-- start Recorded data --
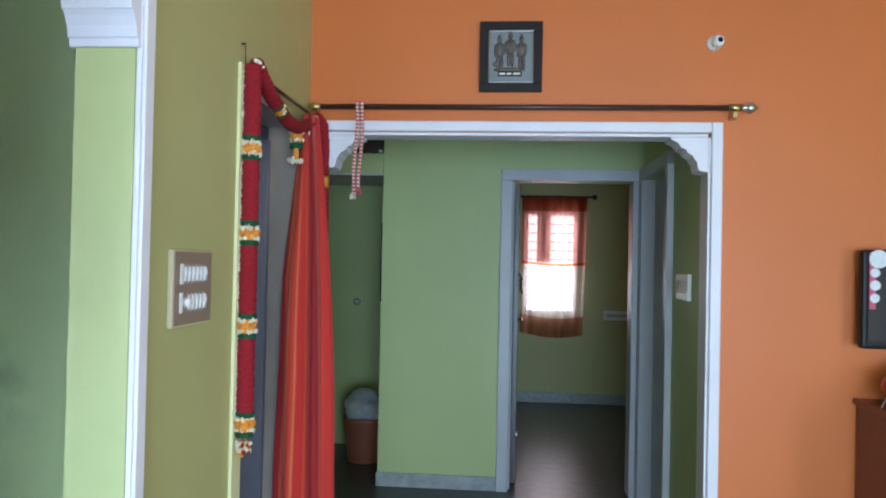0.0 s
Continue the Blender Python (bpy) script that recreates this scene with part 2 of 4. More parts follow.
# orange wall with the passage opening
wall("wall_orange", "x", 4.845, 4.965, 0.996, 6.2, 0, H, [(2.27, 3.976, -1, 2.066)], orange, "bright orange painted living room wall")
wall("wall_living_back", "x", -1.85, -1.7, 2.0, 6.2, 0, H, [(2.6, 5.2, 0.04, 2.2)], green, "green painted wall with a wide glass door behind the walker")
wall("wall_living_side", "y", 6.2, 6.35, -1.85, 4.93, 0, H, [(-0.4, 1.6, 0.04, 2.15)], green, "green painted side wall of the living room")

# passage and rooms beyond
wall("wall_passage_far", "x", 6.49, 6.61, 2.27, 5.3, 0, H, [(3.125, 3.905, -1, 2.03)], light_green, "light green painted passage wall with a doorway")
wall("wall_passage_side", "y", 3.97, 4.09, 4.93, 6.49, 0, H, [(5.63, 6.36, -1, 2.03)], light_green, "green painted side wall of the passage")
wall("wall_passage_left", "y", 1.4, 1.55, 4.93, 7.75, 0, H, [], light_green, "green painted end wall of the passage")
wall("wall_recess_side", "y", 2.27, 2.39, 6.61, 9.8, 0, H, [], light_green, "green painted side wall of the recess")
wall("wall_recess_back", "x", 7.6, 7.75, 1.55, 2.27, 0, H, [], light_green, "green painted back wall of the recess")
wall("wall_bedroom_back", "x", 9.8, 9.95, 2.3, 5.3, 0, H, [(3.27, 3.83, 0.95, 2.12)], green, "green painted bedroom wall with a curtained window")
wall("wall_bedroom_side", "y", 5.2, 5.35, 4.93, 9.8, 0, H, [], green, "green painted side wall of the bedroom")
bm = one_box(1.55, 6.49, 2.07, 2.266, 6.62, 2.2)
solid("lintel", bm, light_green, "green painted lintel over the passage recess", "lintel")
solid("lintel_soffit", one_box(1.55, 6.50, 2.055, 2.264, 7.2, 2.069), loft_grey, "grey painted underside of the recess loft", "soffit")
# closed-off room: its dimness is put into the wall with the dark door grey
solid("side_room_back", one_box(5.0, 4.94, 0.001, 5.1, 6.48, 2.99), grey_door, "unseen wall of the room beyond the side door, dimness painted in as dark grey", "wall")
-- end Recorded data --
**Given instruction**
Without the pictures, print the whole listing exactly as given.

**The output**
0.0 s
Continue the Blender Python (bpy) script that recreates this scene with part 2 of 4. More parts follow.
# orange wall with the passage opening
wall("wall_orange", "x", 4.845, 4.965, 0.996, 6.2, 0, H, [(2.27, 3.976, -1, 2.066)], orange, "bright orange painted living room wall")
wall("wall_living_back", "x", -1.85, -1.7, 2.0, 6.2, 0, H, [(2.6, 5.2, 0.04, 2.2)], green, "green painted wall with a wide glass door behind the walker")
wall("wall_living_side", "y", 6.2, 6.35, -1.85, 4.93, 0, H, [(-0.4, 1.6, 0.04, 2.15)], green, "green painted side wall of the living room")

# passage and rooms beyond
wall("wall_passage_far", "x", 6.49, 6.61, 2.27, 5.3, 0, H, [(3.125, 3.905, -1, 2.03)], light_green, "light green painted passage wall with a doorway")
wall("wall_passage_side", "y", 3.97, 4.09, 4.93, 6.49, 0, H, [(5.63, 6.36, -1, 2.03)], light_green, "green painted side wall of the passage")
wall("wall_passage_left", "y", 1.4, 1.55, 4.93, 7.75, 0, H, [], light_green, "green painted end wall of the passage")
wall("wall_recess_side", "y", 2.27, 2.39, 6.61, 9.8, 0, H, [], light_green, "green painted side wall of the recess")
wall("wall_recess_back", "x", 7.6, 7.75, 1.55, 2.27, 0, H, [], light_green, "green painted back wall of the recess")
wall("wall_bedroom_back", "x", 9.8, 9.95, 2.3, 5.3, 0, H, [(3.27, 3.83, 0.95, 2.12)], green, "green painted bedroom wall with a curtained window")
wall("wall_bedroom_side", "y", 5.2, 5.35, 4.93, 9.8, 0, H, [], green, "green painted side wall of the bedroom")
bm = one_box(1.55, 6.49, 2.07, 2.266, 6.62, 2.2)
solid("lintel", bm, light_green, "green painted lintel over the passage recess", "lintel")
solid("lintel_soffit", one_box(1.55, 6.50, 2.055, 2.264, 7.2, 2.069), loft_grey, "grey painted underside of the recess loft", "soffit")
# closed-off room: its dimness is put into the wall with the dark door grey
solid("side_room_back", one_box(5.0, 4.94, 0.001, 5.1, 6.48, 2.99), grey_door, "unseen wall of the room beyond the side door, dimness painted in as dark grey", "wall")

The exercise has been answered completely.